Comment 5 Oyvind Albrigtsen 2023-02-07 10:04:07 UTC
Nice. Can you add the modified agent to the bz, so I can see your changes?

Comment 6 Andreas Schauberer 2023-02-07 11:12:18 UTC
Created attachment 1942698 [details]
enhanced fence_ibm_powervs.py

enhanced fence_ibm_powervs.py:
 - For action=status now one PowerVS REST API call less is used, therefore execution time is half of the original time. The original code triggered a second status call to get the list of all LPAR instances for a given workspace, this is now only done if the first status call fails.
 - For action=reboot (method=cycle) now only the PowerVS REST API action HARD_REBOOT is called. When this call returns ok, it is save to say that the node was stopped. The original code had no cycle method implemented.

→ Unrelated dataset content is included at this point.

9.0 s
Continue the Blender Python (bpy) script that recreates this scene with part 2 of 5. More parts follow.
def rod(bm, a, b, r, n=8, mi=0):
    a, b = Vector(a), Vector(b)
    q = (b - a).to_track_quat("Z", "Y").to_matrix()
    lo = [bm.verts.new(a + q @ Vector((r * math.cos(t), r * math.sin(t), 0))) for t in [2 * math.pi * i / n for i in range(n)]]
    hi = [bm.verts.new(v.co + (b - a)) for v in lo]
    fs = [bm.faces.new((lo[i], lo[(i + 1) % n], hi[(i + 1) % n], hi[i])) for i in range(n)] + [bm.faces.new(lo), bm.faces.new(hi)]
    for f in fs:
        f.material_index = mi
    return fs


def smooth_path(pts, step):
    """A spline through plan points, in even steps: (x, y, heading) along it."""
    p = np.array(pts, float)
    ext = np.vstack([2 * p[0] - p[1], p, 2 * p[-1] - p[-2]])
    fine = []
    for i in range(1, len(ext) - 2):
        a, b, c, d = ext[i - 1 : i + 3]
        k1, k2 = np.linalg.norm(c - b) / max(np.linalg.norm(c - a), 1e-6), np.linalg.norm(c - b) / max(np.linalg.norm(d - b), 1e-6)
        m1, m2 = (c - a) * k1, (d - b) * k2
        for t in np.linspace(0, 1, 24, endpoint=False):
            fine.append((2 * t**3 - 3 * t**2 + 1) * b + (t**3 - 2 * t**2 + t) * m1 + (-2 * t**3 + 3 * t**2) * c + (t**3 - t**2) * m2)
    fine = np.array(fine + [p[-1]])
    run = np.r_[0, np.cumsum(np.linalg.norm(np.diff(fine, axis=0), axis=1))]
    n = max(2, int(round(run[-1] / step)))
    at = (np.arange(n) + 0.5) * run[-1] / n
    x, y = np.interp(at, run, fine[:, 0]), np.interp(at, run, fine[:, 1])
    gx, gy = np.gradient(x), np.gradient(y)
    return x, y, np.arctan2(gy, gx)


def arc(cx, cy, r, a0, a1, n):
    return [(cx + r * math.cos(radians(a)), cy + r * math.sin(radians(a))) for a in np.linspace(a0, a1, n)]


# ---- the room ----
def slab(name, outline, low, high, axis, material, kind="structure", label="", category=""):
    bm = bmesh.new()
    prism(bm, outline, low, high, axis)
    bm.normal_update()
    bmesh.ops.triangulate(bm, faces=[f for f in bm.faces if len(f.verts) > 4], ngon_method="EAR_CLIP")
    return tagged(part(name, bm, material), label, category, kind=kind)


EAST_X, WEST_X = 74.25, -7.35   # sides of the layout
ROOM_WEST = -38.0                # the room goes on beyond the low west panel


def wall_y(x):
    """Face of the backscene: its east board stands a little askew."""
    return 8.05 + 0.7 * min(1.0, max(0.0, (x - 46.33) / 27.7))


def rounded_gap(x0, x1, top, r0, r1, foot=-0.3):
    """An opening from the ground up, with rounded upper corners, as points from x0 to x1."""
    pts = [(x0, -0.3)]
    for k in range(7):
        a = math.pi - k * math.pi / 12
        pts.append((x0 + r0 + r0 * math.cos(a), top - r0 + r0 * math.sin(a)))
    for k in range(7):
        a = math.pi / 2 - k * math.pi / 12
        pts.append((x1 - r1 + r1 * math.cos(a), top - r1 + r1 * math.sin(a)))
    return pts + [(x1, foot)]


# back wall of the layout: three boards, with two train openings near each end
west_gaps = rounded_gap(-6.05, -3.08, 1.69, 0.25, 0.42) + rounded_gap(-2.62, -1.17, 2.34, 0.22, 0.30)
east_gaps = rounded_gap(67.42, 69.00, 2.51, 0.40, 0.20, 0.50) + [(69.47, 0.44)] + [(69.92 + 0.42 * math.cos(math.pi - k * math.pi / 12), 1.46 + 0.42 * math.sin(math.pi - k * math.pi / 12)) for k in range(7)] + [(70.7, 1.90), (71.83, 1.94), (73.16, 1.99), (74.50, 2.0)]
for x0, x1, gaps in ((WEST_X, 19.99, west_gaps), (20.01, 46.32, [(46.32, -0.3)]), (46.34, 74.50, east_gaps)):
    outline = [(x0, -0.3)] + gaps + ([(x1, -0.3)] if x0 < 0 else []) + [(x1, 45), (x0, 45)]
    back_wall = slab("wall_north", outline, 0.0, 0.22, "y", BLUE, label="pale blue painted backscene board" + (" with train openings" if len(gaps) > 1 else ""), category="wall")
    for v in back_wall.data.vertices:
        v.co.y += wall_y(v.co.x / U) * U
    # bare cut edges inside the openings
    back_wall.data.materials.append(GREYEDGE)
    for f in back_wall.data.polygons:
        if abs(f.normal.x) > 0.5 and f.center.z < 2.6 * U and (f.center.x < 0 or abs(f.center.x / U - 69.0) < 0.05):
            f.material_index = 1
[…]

Comment 7 Oyvind Albrigtsen 2023-02-09 10:27:01 UTC
Looks good to me, but we should keep the cycle method optional as the onoff method ensures the device has been fully rebooted.

Feel free to make an upstream PR at https://github.com/ClusterLabs/fence-agents unless you want me to make one for you.

Comment 8 Andreas Schauberer 2023-02-20 15:32:37 UTC
I plan to open the upstream PR this week.

Comment 9 Oyvind Albrigtsen 2023-04-17 14:33:35 UTC
Any updates on this?

Comment 10 Andreas Schauberer 2023-04-25 09:57:17 UTC
Opened pull request #542 for these changes.
https://github.com/ClusterLabs/fence-agents/pull/542

Comment 12 Andreas Schauberer 2023-06-16 06:54:51 UTC
All review comments solved in PR #542.